See Dev.java for updated tutorials taking advantage of the latest releases.
See Java Language Changes for a summary of updated language features in Java SE 9 and subsequent releases.
See JDK Release Notes for information about new features, enhancements, and removed or deprecated options for all JDK releases.

Lesson: Signing Code and Granting It Permissions

This lesson shows how to use keytool, jarsigner, Policy Tool and jar to place files into JAR (Java ARchive) files for subsequent signing by the jarsigner tool.

This lesson has two parts. First, you will create and deploy an application. Second; you will act as the recipient of a signed application.

Here are the steps to create and deploy an application:

Note: For convenience, you pretend to be a user/developer named Susan Jones.
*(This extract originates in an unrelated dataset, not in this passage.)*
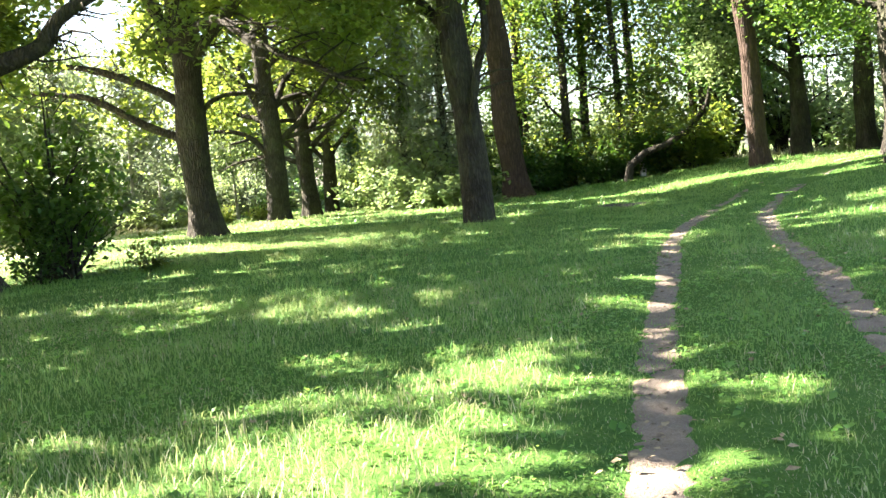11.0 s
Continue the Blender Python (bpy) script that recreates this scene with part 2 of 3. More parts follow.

You need to define Susan Jones when you generate the keys.

  • Put Java class files comprising your application into a JAR file
  • Sign the JAR file
  • Export the public key certificate corresponding to the private key used to sign the JAR file

Here are the steps to grant permissions to an application

Note: For convenience, you pretend to be a user named Ray.

  • You see how the signed application cannot normally read a file when it is run under a security manager.
  • Use keytool to import a certificate into Ray's keystore in an entry aliased by susan
  • Use the Policy Tool to create an entry in Ray's policy file to permit code signed by susan to read the specified file.
  • Finally, you see how the application running under a security manager can now read the file, since it has been granted permission to do so.

For more information about digital signatures, certificates, keystores, and the tools, see the API and Tools Use for Secure Code and File Exchanges lesson.


Important: You need to perform the tasks in this lesson while working in the directory in which you store the sample application, but you should store the data file needed by the application in a different directory. All examples in this trail assume that you are working in the C:\Test directory, and that the data file is in the C:\TestData directory.

If you are working on a UNIX system, substitute your own directory names.